SINGAPORE (Apr 30): An app to monitor your blood pressure, a cleaning robot, and coping with the extended circuit breaker measures.
Samsung app to monitor blood pressure
Samsung’s upcoming Health Monitor application has been cleared by South Korea’s Ministry of Food and Drug Safety, officially certifying it as a “government-cleared, over-the-counter and cuffless blood pressure monitoring application”. Samsung officially announced the news in a YouTube video and demonstrated how its Galaxy smartwatches will soon be able to monitor and track the wearer’s blood pressure via the app. To enable the device to do so, users must first calibrate the watch with a cuff-based blood pressure monitor.
After completing this process, users can take a blood pressure measurement via their watch any time they desire. The watch should be worn on the same wrist it was on when it was calibrated, and and should be recalibrated every four months. All readings — either individual measurements or an average over time — can be synced to the complementary smartphone application and viewed by day, week, or month. This feature will only be usable by Galaxy Watch Active2 owners and will be rolled out during the third quarter of this year; however, the company has plans to roll it out to upcoming Galaxy watches, as well.
Disinfecting robot trialled in virus fight
Singapore researchers have invented a disinfecting robot with an arm that mimics human movement, to help take the load off overworked cleaners during the coronavirus pandemic. The XDBOT is a box-shaped creation on wheels mounted with a dexterous robotic limb, which can reach awkward locations such as under tables and beds. Built by researchers at the citystate’s Nanyang Technological University (NTU), the robot has a high-powered nozzle for spraying disinfectant and can tackle large surfaces rapidly.
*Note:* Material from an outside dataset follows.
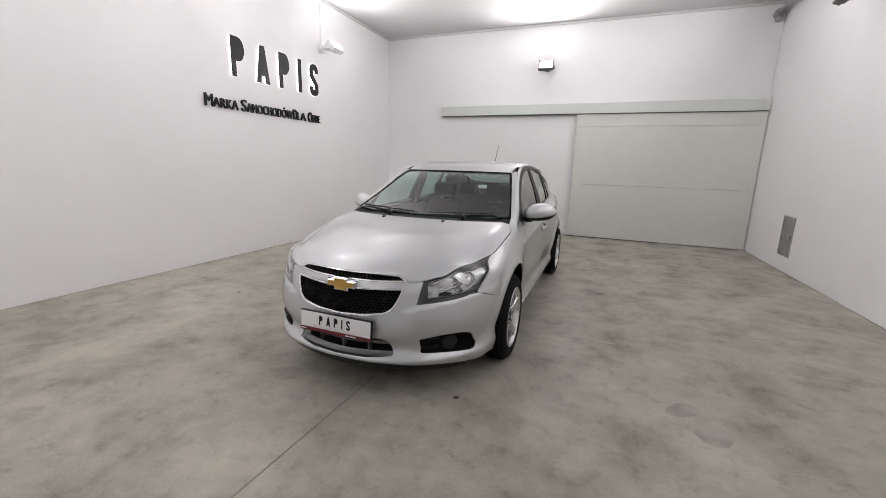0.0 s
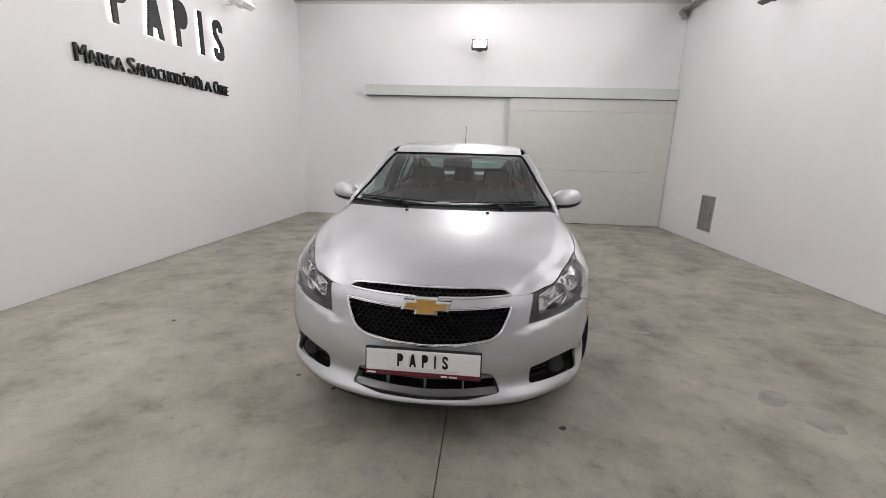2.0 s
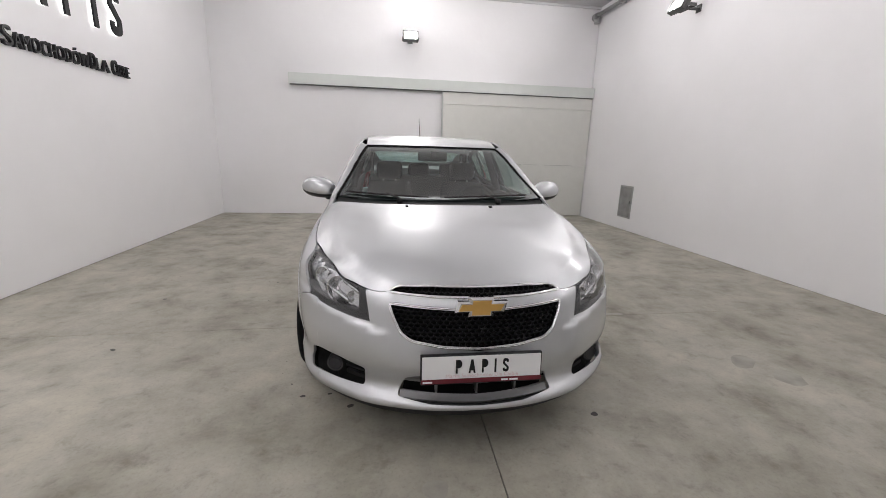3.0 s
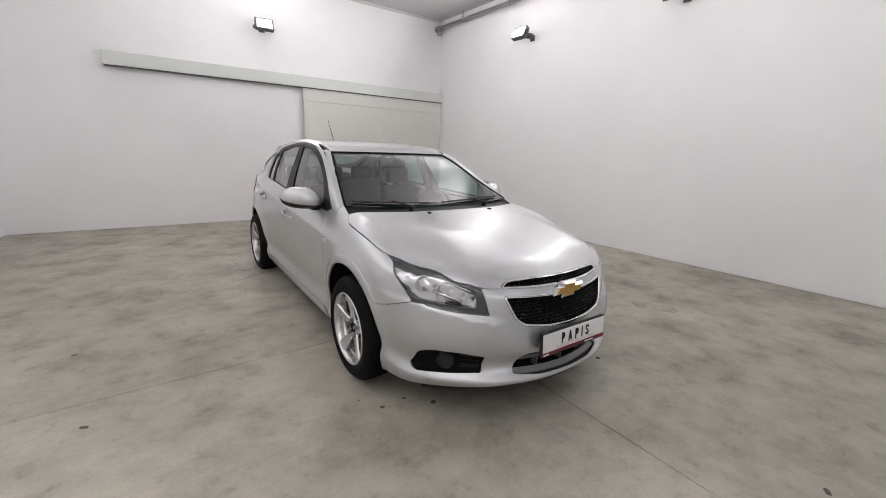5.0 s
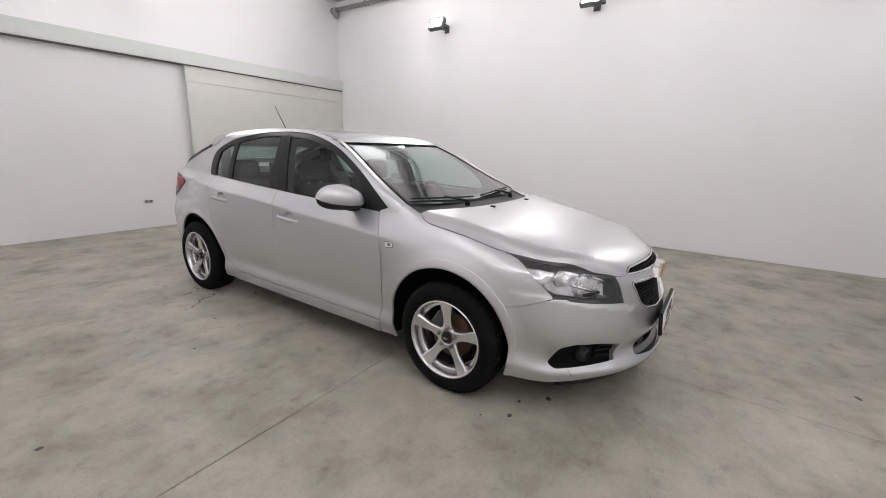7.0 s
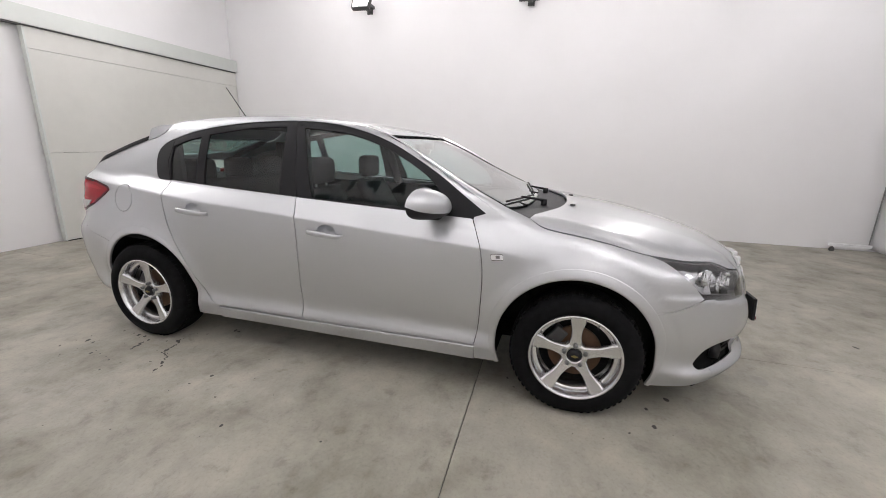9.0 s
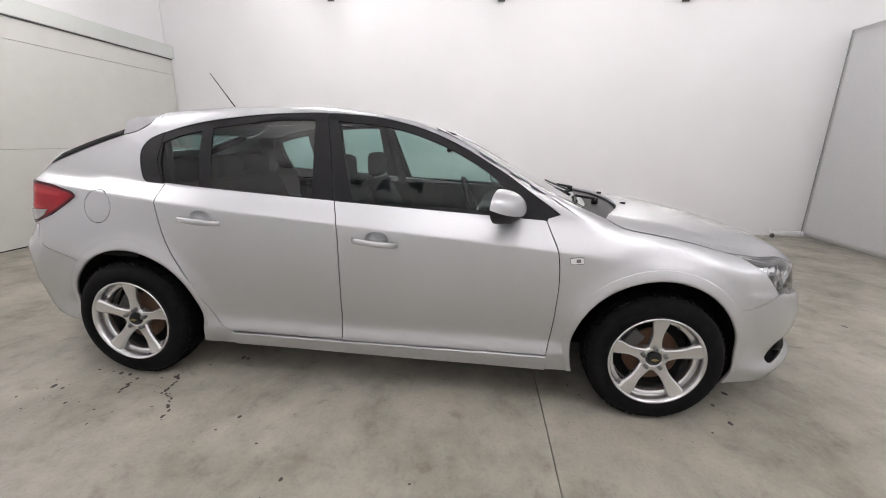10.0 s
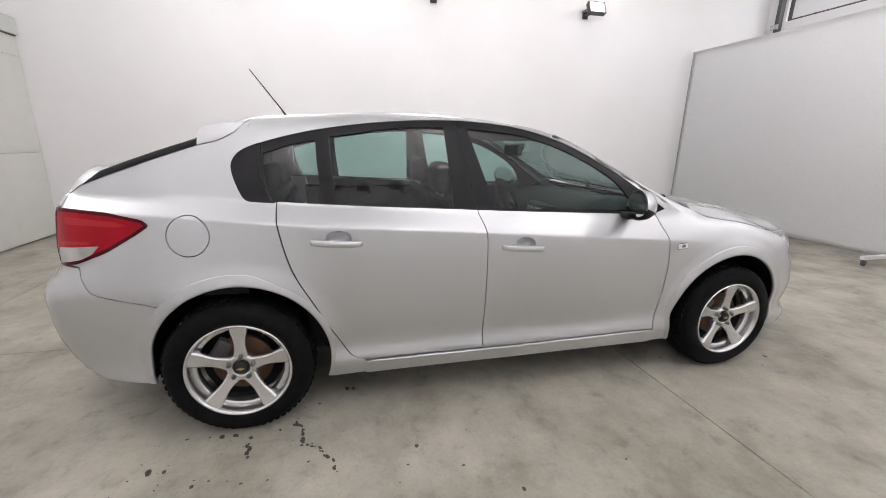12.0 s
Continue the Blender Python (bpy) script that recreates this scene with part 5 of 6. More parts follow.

It can be controlled remotely with a laptop or tablet, reducing the risk to cleaners of becoming infected with the virus, which has killed over 140,000 people worldwide. “Using our new robot from a distance, a human operator can precisely control the disinfection process... with zero contact with surfaces,” said Chen I-Ming, an NTU scientist who led the project. The cleaning robot differs from others on the market, which are mainly intended to clean floor surfaces and cannot disinfect odd-shaped objects.
The robot could help meet growing calls in Singapore for more deep-cleaning and disinfection services, following reports suggesting that cleaners are having to work long hours as demand explodes during the pandemic. The XDBOT has been trialled on the NTU campus, and its creators hope to test it in more public areas and hospitals. From Thailand to Israel, robots are increasingly being used in the fight against the coronavirus, as they are seen as fast, efficient, and contagion-proof.
Activities to cope better with staying at home
New research has found that if you are struggling to cope with the current Covid-19 lockdowns, then finding your “flow” in a new hobby could help. Carried out by researchers at University of California Riverside, US, along with the Central China Normal University and Nanjing University in China, the study looked at 5,115 Chinese participants aged from 15 to 71. The participants were asked to complete surveys during the peak of China’s Covid-19 quarantine to assess their well-being during the previous week.
The surveys also assessed how two coping methods could help the participants deal with the stress of the lockdown: mindfulness, which is focusing on the present moment through meditation or other mindfulness practices; and flow, which is the state of being completely immersed in an activity, so immersed that it is difficult to think of anything else. The researchers explain that various activities can help people achieve flow depending on how challenging they are, including playing video games, studying a foreign language, baking, woodworking and jogging.
Popular pastimes such as reading and watching TV are not classified as flow activities. The findings, which have not yet been published in a journal but are available online as a pre-print version, showed that unsurprisingly, the participants were less happy living under quarantine than when they were not in quarantine.
Moreover, the longer the quarantine lasted, the unhappier the participants became. However, taking part in flow activities appeared to help boost participants’ well-being, with the team finding that those who found their flow reported more positive emotion, less severe depressive symptoms, less loneliness, more healthy behaviours and fewer unhealthy behaviours. In addition, the benefits of flow activities increased the longer the quarantine lasted. Kate Sweeny, a professor of psychology at UC Riverside, comments that finding the right activity for you during quarantine could lead to the same level of well-being during quarantine as what you experience when not under lockdown.
“It’s a bold statement. But there are lots of reasons for this, and the data are compelling,” she says. “Flow seems to mitigate the negative effects of quarantine.” “Flow significantly moderated the relationship between quarantine length and most measures of well-being,” the authors report in the study. “As a quarantine wears on, people may find that the tedium of isolation allows their worries to run wild, with little else to keep their mind occupied. If instead people can find activities that absorb their attention, the days feel shorter and the weeks, therefore, more tolerable.” “The time will pass more quickly if you find your flow,” adds Sweeney. “When you’re feeling antsy, look for activities that are engaging.”